Savvy spellers to tackle orthography

Published 4:24 pm Friday, March 23, 2007

By Staff
Regional spelling bee returns to Washington Saturday
By DAN PARSONS
Staff Writer
Unless it’s a word to be spelled in this year’s competition, the word repeat won’t apply to the champion of the 15th-annual Downeast North Carolina Regional Spelling Bee.
Last year’s champion, Mayee Zhu of South Greenville Elementary School, isn’t returning to defend her title. That means no repeat champion for this year’s event, which begins at 1 p.m. Saturday at the Washington High School auditorium. Zhu correctly spelled impeccable to win her title.
This year, 89 students are registered to compete in the spelling bee, which is sponsored by PCS Phosphate and the Washington Daily News. The regional spelling bee’s champion advances to the 80th-annual Scripps National Spelling, which will be held May 27 through June 1 at the Grand Hyatt in Washington, D.C.

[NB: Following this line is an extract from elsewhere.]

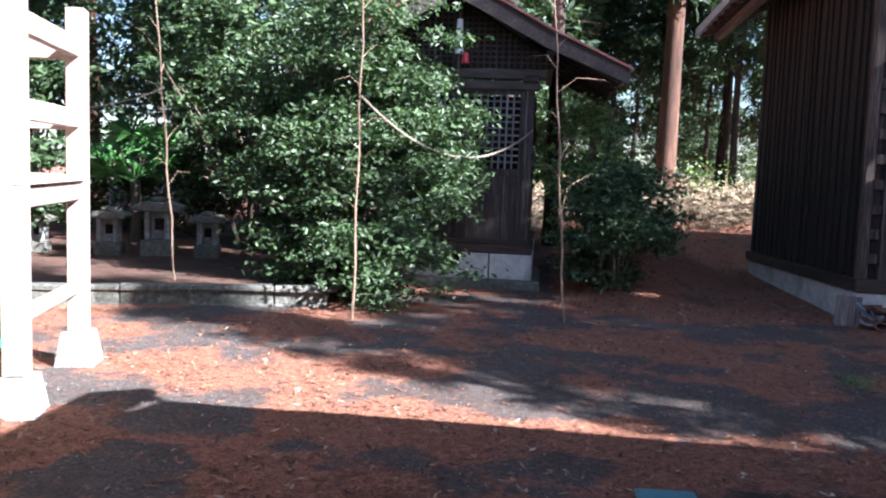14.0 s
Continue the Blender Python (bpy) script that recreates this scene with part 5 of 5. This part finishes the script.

The officials lineup for the spelling be is much the same as it’s been in previous years. The master of ceremonies will be Mike Gwynn, manager of public affairs for PCS Phosphate’s Aurora plant. Returning as the pronouncer is Joseph Klotz, an assistant professor at Mount Olive College. John Morgan returns to his duties as the event’s recorder. Curtis Ormond, a communications specialist with PCS Phosphate; Cornell McGill, a community-corrections division chief; and Ray McKeithan, associate publisher of the Daily News, again serve as judges for the spelling bee.
Lou Firth, circulation manager for the Daily News, has been the event organizer since 1999. Even now, the most surprising thing for her is to see the event come off without a hitch, Firth said.
Prizes are awarded to the first-, second- and third-place winners. In addition to an all-expenses-paid trip to Washington, D.C., for the regional champion and a chaperone, the first-place speller will receive from Merriam-Webster a copy of “Webster’s Third New International Dictionary, Unabridged,” the Samuel Louis Sugarman Award (a $100 Series EE U.S. Savings Bond), a one-year subscription to Encyclopedia Britannica Online, a $20 Amazon.com gift certificate, a $30 Wal-Mart gift certificate and the first-place trophy from PCS Phosphate and the Daily News.
The speller finishing in second place will receive from Merriam-Webster a copy of Merriam-Webster’s “Collegiate Dictionary (Eleventh Edition),” a one-year subscription to Encyclopedia Britannica Online, a $20 Amazon.com gift certificate and the second-place trophy from PCS Phosphate and the Daily News.
The speller placing third will receive a one-year subscription to Encyclopedia Britannica Online, a $30 Wal-Mart gift certificate and the third-place trophy from PCS Phosphate and the Daily News.
All spelling bee participants will receive a Downeast North Carolina Regional Spelling Bee T-shirt from PCS Phosphate and two copies of the March 23, 2007, edition of the Daily News. That edition includes a full-page ad, including photographs of spellers, about the spelling bee.
For those who haven’t looked it up yet, a definition for orthography is the art or study of correct spelling according to established usage.